Negative Equity: Outstanding Mortgage Exceeds the Sale Price
If the sale price is less than the outstanding mortgage balance, you are in negative equity. This situation requires you to make up the shortfall from other funds in order to repay the mortgage in full on completion. Your lender will not release their charge on the property unless the mortgage is fully repaid, which means the sale cannot complete without the shortfall being funded.
If you cannot fund the shortfall yourself, options include negotiating a shortfall arrangement with your lender, where they agree to release the property for less than the outstanding balance and you continue to owe the remainder as an unsecured debt, or waiting to sell until property values recover and you are back in positive equity.
Check your redemption figure with your lender early in the selling process so you know exactly how much will be repaid on completion and how much equity you will receive. Redemption figures change daily as interest accrues, so ask for a figure calculated to your expected completion date.
Early Repayment Charges
If your mortgage is on a fixed rate or discounted deal that has not yet ended, repaying it through a sale before the deal period expires will typically trigger an early repayment charge. These charges can be significant, often between one and five percent of the outstanding balance, so it is important to know what yours is before you agree to a sale price and completion date.
The early repayment charge will be included in the redemption figure your lender provides. It is a cost of selling that should be factored into your financial planning alongside estate agent fees and conveyancing costs.
Some mortgages are portable, meaning you can transfer the mortgage to a new property when you move and avoid the early repayment charge.
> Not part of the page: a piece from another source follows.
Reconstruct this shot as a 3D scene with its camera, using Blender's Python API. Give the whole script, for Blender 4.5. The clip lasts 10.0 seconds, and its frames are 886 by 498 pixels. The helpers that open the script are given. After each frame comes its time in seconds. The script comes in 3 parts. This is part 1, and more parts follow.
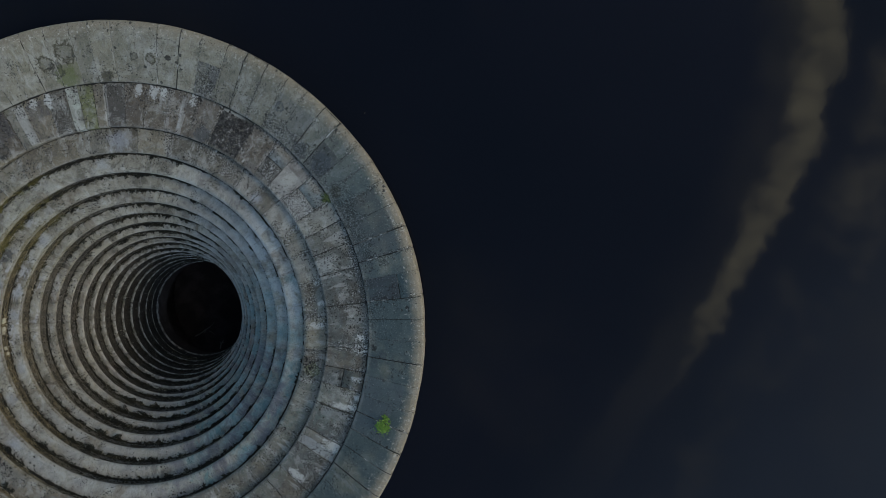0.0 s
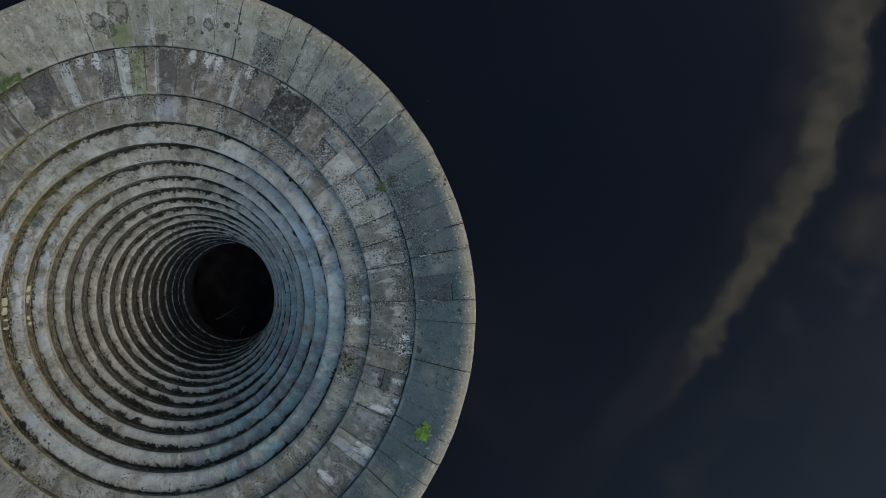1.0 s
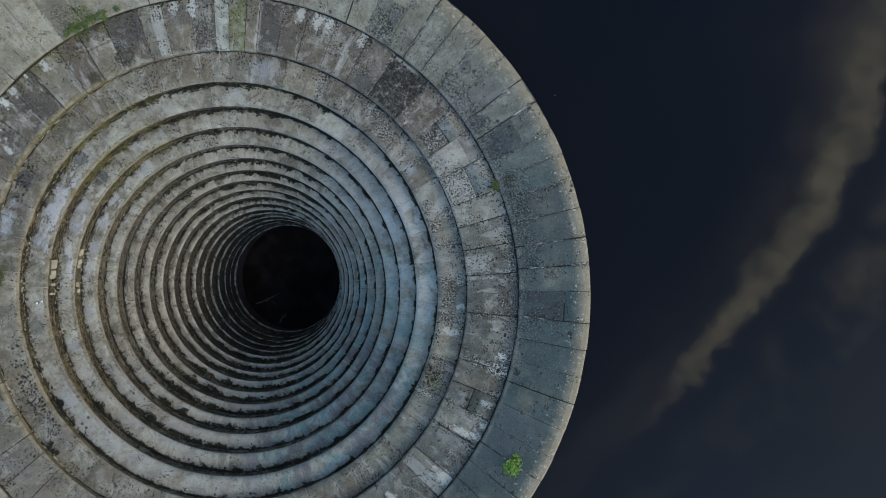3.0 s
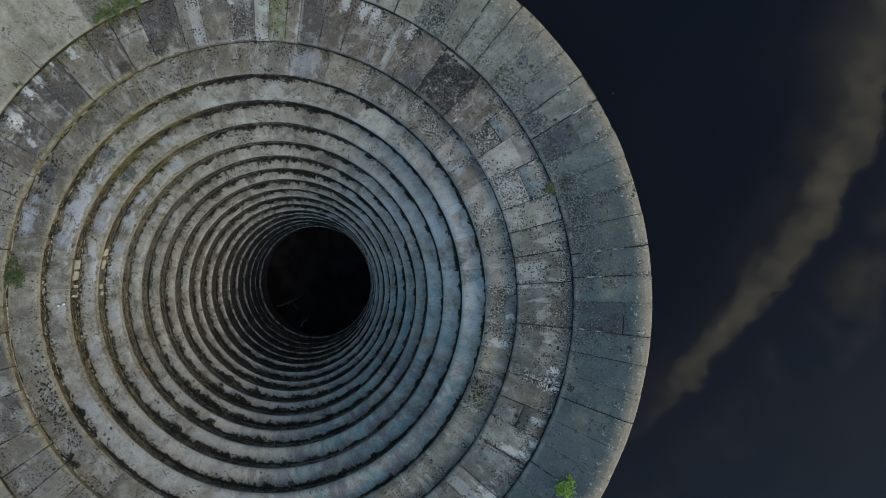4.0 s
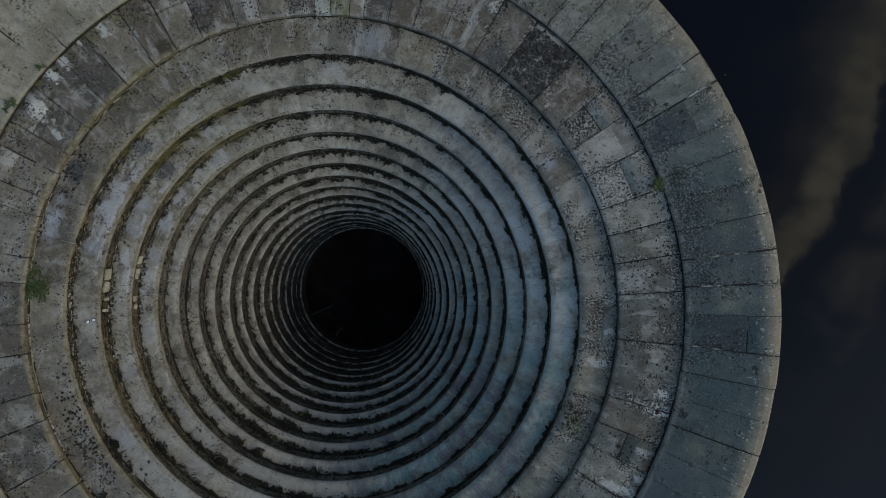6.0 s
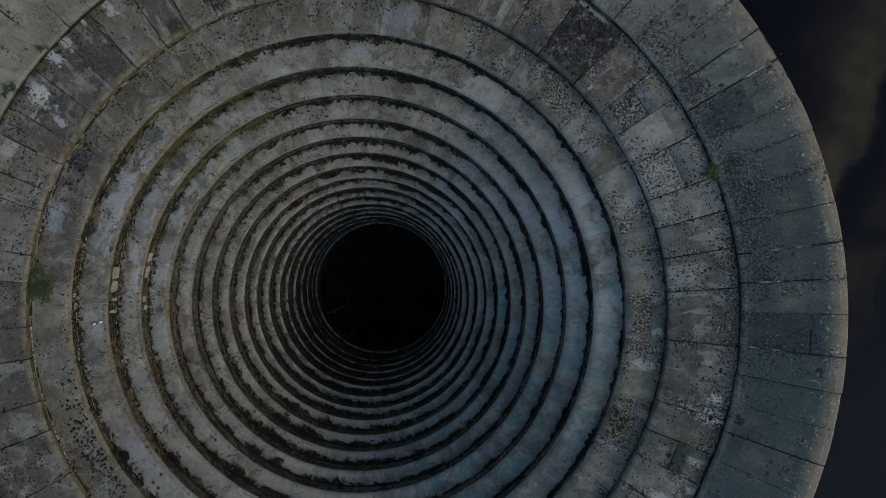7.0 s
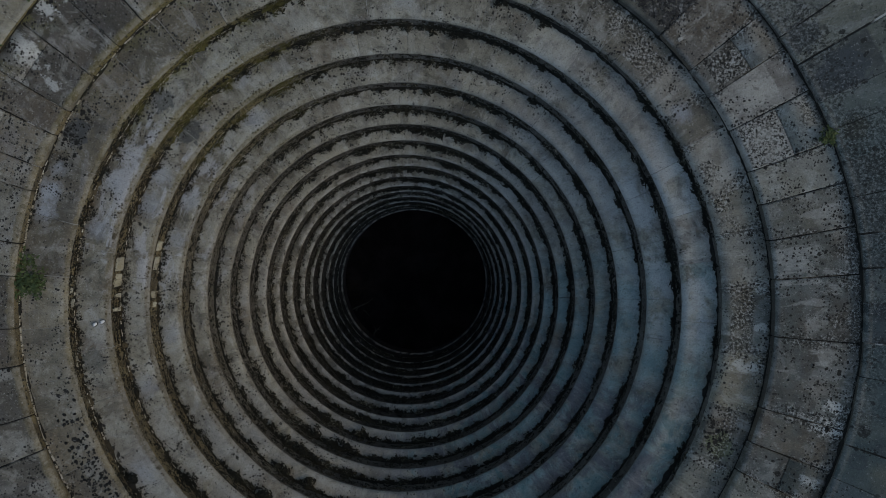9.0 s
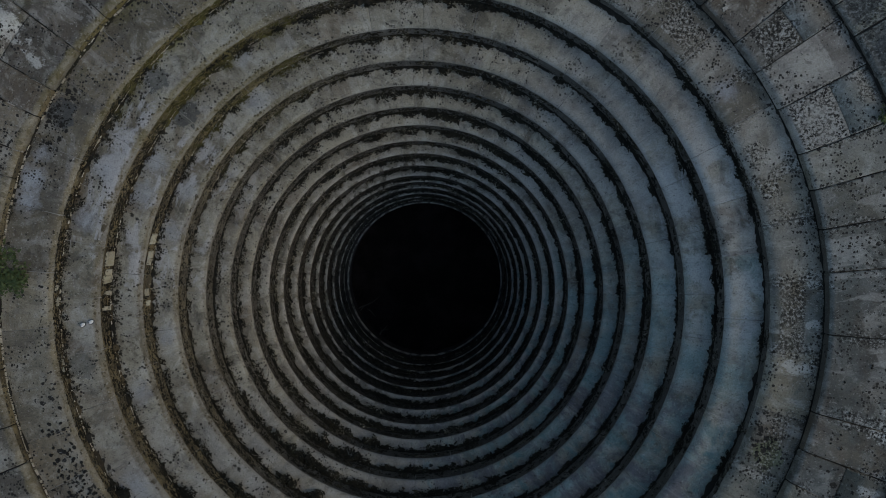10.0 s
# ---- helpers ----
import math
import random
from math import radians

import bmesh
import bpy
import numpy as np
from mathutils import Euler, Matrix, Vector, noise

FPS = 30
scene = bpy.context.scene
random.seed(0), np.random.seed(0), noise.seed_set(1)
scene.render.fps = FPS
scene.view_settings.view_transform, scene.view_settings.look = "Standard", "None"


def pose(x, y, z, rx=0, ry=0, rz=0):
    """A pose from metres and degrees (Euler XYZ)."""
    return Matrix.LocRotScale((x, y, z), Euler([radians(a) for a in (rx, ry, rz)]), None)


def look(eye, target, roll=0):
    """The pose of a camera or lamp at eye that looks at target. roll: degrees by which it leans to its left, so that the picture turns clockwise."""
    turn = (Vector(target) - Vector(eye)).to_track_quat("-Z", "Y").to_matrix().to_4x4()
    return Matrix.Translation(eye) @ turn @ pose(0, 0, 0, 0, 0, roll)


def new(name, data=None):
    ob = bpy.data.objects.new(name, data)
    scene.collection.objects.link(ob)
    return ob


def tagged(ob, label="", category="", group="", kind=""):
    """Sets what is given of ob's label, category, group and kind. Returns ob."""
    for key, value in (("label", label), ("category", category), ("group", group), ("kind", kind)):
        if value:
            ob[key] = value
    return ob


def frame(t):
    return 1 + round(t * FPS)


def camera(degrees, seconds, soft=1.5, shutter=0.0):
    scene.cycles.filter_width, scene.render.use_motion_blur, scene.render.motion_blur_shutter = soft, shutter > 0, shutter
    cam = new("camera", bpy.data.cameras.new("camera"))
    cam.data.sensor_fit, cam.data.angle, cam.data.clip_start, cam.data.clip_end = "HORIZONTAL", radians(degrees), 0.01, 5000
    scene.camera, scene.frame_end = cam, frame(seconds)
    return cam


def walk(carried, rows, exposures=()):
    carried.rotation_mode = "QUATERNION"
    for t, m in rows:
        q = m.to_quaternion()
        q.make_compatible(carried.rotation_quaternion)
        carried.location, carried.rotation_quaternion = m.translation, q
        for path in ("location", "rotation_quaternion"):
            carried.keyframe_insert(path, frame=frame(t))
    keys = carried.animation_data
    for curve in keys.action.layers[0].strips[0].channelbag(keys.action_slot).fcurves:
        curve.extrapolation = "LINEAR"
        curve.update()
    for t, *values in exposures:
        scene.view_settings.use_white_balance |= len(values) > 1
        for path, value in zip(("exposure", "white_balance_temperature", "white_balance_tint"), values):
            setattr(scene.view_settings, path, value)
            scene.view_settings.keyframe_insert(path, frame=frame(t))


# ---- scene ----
# A stone bellmouth spillway in a reservoir, seen from above; its axis is the z axis and its crest lies at z = 0.
cam = camera(65.96, 10.0, 0.6)
ROWS = [
    (0.0, 13.277, 4.017, 26.230, -1.11, 0.86, 0.62),
    (0.5, 12.246, 3.948, 25.449, -1.08, 1.06, 3.06),
    (1.0, 11.202, 3.876, 24.696, -1.04, 1.16, 5.29),
    (1.5, 10.166, 3.793, 23.989, -1.03, 1.15, 7.50),
    (2.0, 9.160, 3.703, 23.308, -1.00, 1.13, 9.35),
    (2.5, 8.183, 3.598, 22.640, -0.99, 1.03, 10.81),
    (4.0, 5.669, 3.247, 20.594, -0.80, 0.97, 12.78),
    (4.5, 4.950, 3.146, 19.896, -0.78, 0.96, 12.71),
    (5.0, 4.278, 3.034, 19.172, -0.74, 0.89, 12.68),
    (5.5, 3.658, 2.941, 18.458, -0.80, 0.80, 12.60),
    (7.0, 2.202, 2.508, 16.377, -1.05, 0.61, 12.19),
    (7.5, 1.847, 2.335, 15.681, -1.08, 0.67, 12.05),
    (8.0, 1.497, 2.137, 15.014, -1.06, 0.64, 11.91),
    (8.5, 1.177, 1.962, 14.347, -1.05, 0.59, 11.78),
    (9.0, 0.899, 1.813, 13.688, -1.09, 0.59, 11.68),
    (9.5, 0.664, 1.663, 13.016, -1.10, 0.55, 11.55),
    (10.0, 0.450, 1.497, 12.375, -1.00, 0.35, 11.46),
]
EXPOSURES = [(0.0, -0.27, 6720, 3), (1.0, 0.03, 6720, 3), (1.5, 0.16, 6720, 3), (2.5, 0.34, 6720, 3), (4.0, 0.08, 6720, 3), (5.0, -0.24, 6720, 3), (7.5, -0.89, 6720, 5), (10.0, -0.88, 6720, 5)]
walk(cam, [(t, pose(*rest)) for t, *rest in ROWS], EXPOSURES)

# ---- world, sun ----
SUN_AZ, SUN_EL = -5.0, 31.0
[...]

If you are buying another property, it is worth checking with your lender whether your mortgage can be ported and whether the new property meets their lending criteria.
Porting Your Mortgage
Porting means transferring your existing mortgage deal to a new property when you sell your current one. This is useful if you are in the middle of a fixed rate deal with a significant early repayment charge, as porting allows you to keep the same rate without paying the charge.
Porting is not automatic: you need to apply to your lender to port the mortgage, and they will conduct affordability and valuation checks on the new property as if it were a new application. If you are borrowing more on the new property, the additional borrowing will typically be on a new rate. Not all mortgages are portable and some lenders have restrictions on the types of property they will accept as security for a ported mortgage.
Let to Buy
If you want to move to a new property but keep your existing home as a rental investment rather than selling it, this is known as let to buy. This involves converting your existing residential mortgage to a buy-to-let mortgage and releasing equity if needed to fund the deposit on your new purchase. This approach requires your current lender's consent and involves mortgage underwriting for both the existing and new properties. It is more complex than a straightforward sale but is a legitimate option if you want to retain the existing property.
Summary
Selling a house with a mortgage is entirely standard. The mortgage is repaid automatically from the sale proceeds on completion, and you receive whatever equity remains after the mortgage, selling costs, and any early repayment charges are deducted. The key things to check before listing are your redemption figure, whether an early repayment charge applies, and whether your mortgage is portable if you plan to buy another property at the same time.